# START OF COLLECTED MATERIAL

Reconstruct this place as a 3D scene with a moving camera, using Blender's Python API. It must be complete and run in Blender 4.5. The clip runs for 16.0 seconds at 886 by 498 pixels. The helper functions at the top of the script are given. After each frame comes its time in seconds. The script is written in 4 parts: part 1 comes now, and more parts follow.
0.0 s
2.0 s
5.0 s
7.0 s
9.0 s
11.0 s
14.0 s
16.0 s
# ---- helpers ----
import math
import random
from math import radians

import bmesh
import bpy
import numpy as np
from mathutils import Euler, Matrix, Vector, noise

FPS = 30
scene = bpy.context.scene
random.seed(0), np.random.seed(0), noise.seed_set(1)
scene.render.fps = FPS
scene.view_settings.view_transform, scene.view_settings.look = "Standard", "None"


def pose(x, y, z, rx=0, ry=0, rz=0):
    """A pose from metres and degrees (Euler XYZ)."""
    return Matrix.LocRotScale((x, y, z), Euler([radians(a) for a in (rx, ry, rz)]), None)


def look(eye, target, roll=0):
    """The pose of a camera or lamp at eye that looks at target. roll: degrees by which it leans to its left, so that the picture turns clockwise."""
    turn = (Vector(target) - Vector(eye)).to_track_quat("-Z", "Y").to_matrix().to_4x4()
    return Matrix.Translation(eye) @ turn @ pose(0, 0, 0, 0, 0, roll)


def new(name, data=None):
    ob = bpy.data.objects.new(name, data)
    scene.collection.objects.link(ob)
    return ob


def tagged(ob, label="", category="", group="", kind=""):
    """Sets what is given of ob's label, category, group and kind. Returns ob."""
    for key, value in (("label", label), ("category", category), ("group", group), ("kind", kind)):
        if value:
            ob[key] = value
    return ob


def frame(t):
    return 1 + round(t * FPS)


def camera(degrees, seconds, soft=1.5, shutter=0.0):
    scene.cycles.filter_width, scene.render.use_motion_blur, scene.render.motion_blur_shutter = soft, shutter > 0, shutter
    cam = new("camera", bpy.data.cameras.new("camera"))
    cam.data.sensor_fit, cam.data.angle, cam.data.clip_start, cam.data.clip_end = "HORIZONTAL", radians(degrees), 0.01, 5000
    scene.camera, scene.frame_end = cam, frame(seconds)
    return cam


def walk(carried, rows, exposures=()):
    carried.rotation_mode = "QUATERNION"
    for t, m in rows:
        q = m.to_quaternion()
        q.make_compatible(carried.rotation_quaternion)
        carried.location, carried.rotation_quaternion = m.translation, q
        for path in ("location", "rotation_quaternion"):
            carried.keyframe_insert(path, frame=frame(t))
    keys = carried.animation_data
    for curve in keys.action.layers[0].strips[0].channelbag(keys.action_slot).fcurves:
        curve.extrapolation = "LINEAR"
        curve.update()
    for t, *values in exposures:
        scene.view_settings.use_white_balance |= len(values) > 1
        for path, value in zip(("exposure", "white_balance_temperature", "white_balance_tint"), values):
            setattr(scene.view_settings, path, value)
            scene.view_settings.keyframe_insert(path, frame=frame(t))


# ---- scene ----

# END OF COLLECTED MATERIAL

◆ DIRECTION ◆
Exactly the lines above from the one with "q = m.to_quaternion()" to the one with "for t, *values", both included, are to be quoted; leave the rest out.

◆ RESPONSE FOR THIS EXERCISE ◆
        q = m.to_quaternion()
        q.make_compatible(carried.rotation_quaternion)
        carried.location, carried.rotation_quaternion = m.translation, q
        for path in ("location", "rotation_quaternion"):
            carried.keyframe_insert(path, frame=frame(t))
    keys = carried.animation_data
    for curve in keys.action.layers[0].strips[0].channelbag(keys.action_slot).fcurves:
        curve.extrapolation = "LINEAR"
        curve.update()
    for t, *values in exposures:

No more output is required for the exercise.